Ratzinger concluyó su ponencia apelando al diálogo intercultural para sortear el riesgo del eurocentrismo. Así como la razón ilustrada y la fe cristiana deben contrastar sus puntos de vista, Europa no puede ignorar las perspectivas de otras culturas. Nuestra cosmovisión «está ligada de hecho a determinados contextos culturales y tiene que reconocer que no puede encontrar comprensión en toda la humanidad, y que, por tanto, no puede ser operativa en el conjunto».
Las diferencias, lejos de ser una fuente de discordia, promuevan la reflexión y el entendimiento
Habermas y Ratzinger conversaron con un espíritu abierto y permeable a las críticas, pero sin renunciar a su concepción de la verdad. Para el filósofo, la verdad es fruto del acuerdo; para el teólogo, una realidad objetiva que no puede estar sujeta al consenso. A pesar de esta discrepancia, los dos se pronunciaron a favor del diálogo como un canal irrenunciable para alentar la reflexión autocrítica.
Habermas ha reconocido que «la redención discursiva de una pretensión de verdad lleva a la aceptabilidad racional, no a la verdad». Frente a ese relativismo, Ratzinger ha descrito la fe como «una opción por el primado del Logos». Cabe preguntar: ¿qué significa el primado del Logos? La convicción de que «la libertad y el amor no solo están al final, sino también al principio», como causa primera y última.

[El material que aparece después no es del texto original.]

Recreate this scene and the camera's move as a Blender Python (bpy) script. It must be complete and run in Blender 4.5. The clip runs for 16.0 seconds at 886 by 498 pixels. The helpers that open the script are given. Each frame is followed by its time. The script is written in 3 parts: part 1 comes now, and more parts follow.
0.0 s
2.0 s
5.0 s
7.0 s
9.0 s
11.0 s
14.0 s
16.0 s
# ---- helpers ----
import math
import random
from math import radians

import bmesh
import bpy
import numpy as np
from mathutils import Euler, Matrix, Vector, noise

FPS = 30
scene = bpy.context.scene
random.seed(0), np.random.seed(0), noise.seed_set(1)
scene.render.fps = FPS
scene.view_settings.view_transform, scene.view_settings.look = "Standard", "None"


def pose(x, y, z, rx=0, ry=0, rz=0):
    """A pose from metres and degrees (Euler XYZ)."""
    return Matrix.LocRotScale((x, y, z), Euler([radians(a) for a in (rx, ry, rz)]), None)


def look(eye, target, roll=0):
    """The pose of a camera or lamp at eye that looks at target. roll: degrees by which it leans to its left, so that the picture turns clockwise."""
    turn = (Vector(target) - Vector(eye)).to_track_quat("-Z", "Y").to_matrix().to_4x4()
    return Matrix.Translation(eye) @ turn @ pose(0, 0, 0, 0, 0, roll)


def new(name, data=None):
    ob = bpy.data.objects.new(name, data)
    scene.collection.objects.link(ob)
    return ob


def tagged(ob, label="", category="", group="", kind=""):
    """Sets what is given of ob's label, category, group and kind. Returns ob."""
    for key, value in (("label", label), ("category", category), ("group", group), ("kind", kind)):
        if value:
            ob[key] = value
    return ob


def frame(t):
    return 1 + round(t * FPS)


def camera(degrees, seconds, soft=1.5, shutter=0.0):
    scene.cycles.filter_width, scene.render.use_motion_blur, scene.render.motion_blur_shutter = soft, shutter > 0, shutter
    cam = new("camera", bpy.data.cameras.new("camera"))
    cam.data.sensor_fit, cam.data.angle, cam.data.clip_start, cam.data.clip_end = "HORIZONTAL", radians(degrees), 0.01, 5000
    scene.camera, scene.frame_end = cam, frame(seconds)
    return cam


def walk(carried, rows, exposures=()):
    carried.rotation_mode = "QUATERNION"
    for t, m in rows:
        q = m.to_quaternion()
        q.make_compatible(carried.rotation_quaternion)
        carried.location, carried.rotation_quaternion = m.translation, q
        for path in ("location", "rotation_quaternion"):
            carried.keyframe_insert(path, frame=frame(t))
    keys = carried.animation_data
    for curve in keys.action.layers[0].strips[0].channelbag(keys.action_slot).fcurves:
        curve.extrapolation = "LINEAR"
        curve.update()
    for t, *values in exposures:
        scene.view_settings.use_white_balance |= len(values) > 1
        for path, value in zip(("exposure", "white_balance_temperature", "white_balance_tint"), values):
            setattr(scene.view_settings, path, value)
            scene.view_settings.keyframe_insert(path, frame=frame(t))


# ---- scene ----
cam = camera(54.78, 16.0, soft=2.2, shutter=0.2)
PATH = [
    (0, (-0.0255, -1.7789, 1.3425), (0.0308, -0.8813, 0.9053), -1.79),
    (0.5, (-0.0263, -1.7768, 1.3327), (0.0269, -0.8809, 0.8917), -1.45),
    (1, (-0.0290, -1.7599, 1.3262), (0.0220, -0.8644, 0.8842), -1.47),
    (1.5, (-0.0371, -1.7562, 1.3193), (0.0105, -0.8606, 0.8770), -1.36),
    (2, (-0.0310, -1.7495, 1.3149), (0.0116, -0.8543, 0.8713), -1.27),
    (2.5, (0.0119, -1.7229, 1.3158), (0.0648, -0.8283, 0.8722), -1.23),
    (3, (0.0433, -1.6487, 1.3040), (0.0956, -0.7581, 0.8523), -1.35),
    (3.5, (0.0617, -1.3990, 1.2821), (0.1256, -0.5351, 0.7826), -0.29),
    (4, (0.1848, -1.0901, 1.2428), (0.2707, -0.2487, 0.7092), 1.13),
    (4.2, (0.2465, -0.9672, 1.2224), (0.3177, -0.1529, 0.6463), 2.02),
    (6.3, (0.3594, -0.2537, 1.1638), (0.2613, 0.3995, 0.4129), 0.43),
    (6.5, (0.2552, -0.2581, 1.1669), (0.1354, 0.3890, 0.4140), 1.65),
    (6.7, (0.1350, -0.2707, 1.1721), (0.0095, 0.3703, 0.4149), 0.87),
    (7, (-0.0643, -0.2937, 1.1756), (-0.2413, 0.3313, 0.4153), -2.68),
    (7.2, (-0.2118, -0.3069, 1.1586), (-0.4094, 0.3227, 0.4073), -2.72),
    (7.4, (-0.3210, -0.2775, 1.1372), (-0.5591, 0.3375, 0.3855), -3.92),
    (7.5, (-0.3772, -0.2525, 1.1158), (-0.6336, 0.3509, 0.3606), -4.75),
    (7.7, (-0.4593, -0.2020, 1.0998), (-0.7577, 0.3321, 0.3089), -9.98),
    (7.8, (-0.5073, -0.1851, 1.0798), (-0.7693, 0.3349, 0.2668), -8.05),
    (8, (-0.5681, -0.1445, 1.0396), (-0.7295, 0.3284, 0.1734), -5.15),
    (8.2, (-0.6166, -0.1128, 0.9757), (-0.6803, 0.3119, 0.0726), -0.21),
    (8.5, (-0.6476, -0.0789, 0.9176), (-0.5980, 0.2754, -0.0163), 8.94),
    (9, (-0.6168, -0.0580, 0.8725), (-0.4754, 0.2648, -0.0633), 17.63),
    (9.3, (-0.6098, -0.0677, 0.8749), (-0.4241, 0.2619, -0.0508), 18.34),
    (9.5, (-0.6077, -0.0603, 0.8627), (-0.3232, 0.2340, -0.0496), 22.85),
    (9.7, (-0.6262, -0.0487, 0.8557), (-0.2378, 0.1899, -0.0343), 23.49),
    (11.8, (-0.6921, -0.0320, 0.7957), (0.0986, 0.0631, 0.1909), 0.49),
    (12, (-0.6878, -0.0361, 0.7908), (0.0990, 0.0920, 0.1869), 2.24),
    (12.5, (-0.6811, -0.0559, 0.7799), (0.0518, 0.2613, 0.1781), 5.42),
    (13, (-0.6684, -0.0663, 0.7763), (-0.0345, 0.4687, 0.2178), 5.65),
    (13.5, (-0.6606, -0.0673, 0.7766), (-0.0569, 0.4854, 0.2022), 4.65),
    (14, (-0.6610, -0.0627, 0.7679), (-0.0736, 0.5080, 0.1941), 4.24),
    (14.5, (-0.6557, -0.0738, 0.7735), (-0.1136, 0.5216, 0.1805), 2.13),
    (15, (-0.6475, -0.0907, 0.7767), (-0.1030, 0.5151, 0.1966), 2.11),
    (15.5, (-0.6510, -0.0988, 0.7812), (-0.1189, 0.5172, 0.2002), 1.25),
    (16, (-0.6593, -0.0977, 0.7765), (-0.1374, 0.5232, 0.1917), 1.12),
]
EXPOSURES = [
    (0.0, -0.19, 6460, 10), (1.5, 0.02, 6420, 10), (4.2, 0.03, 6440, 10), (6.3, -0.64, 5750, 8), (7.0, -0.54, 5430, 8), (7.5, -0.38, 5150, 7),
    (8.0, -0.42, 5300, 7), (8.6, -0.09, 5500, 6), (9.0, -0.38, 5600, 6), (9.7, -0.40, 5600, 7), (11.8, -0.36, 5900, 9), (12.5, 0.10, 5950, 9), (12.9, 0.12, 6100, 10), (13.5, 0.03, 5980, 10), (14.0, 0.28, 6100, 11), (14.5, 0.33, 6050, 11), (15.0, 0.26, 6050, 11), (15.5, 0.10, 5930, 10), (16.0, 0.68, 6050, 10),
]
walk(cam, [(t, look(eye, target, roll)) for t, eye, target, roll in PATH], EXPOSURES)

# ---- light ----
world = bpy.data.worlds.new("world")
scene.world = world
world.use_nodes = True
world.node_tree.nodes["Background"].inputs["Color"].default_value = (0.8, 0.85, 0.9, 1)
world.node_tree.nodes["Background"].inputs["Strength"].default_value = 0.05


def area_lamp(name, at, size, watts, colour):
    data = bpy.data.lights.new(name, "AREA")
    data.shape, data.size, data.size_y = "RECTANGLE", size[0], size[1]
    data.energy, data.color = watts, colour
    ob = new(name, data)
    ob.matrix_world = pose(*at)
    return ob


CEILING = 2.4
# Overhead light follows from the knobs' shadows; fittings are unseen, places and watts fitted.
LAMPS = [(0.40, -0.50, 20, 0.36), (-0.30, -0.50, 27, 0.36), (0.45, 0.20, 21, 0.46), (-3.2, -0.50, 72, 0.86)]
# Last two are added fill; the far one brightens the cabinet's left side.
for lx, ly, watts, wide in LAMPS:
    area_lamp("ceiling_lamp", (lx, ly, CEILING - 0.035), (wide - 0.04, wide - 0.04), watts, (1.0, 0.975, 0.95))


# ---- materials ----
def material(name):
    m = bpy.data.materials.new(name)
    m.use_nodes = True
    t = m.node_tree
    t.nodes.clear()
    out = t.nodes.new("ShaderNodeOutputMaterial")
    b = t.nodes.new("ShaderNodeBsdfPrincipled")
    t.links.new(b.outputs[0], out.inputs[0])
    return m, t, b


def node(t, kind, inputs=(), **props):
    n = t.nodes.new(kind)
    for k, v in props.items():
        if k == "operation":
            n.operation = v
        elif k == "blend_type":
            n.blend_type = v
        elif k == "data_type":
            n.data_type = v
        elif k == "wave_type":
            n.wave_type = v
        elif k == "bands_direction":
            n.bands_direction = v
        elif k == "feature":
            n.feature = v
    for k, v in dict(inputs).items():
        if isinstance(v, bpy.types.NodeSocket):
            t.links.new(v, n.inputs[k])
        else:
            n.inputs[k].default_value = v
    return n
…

«El pensamiento y el sentido —escribe Ratzinger en Introducción al cristianismo, un ensayo de 1968— no solo son un derivado accidental del ser, sino que todo ser es producto del pensamiento, es decir, en su estructura más íntima es pensamiento». Habermas no suscribe esta idea, pues atribuye el pensamiento y el sentido a la evolución de la materia, lo cual despoja al ser humano de un horizonte escatológico.
El diálogo en Baviera entre Ratzinger y Habermas es un motivo de esperanza, pues evidencia que el entendimiento es posible en una sociedad libre y plural. La fe y la razón pueden convivir, enriqueciéndose mutuamente. Habermas aún vive. Ratzinger acaba de dejarnos. Los dos han dedicado su vida a buscar la verdad, cada uno por sendas diferentes, pero siempre dispuestos a reconocer en el otro un interlocutor, no un enemigo. Las fotografías que se conservan de su encuentro nos hacen soñar con un porvenir donde las diferencias, lejos de ser una fuente de discordia, promuevan la reflexión y el entendimiento.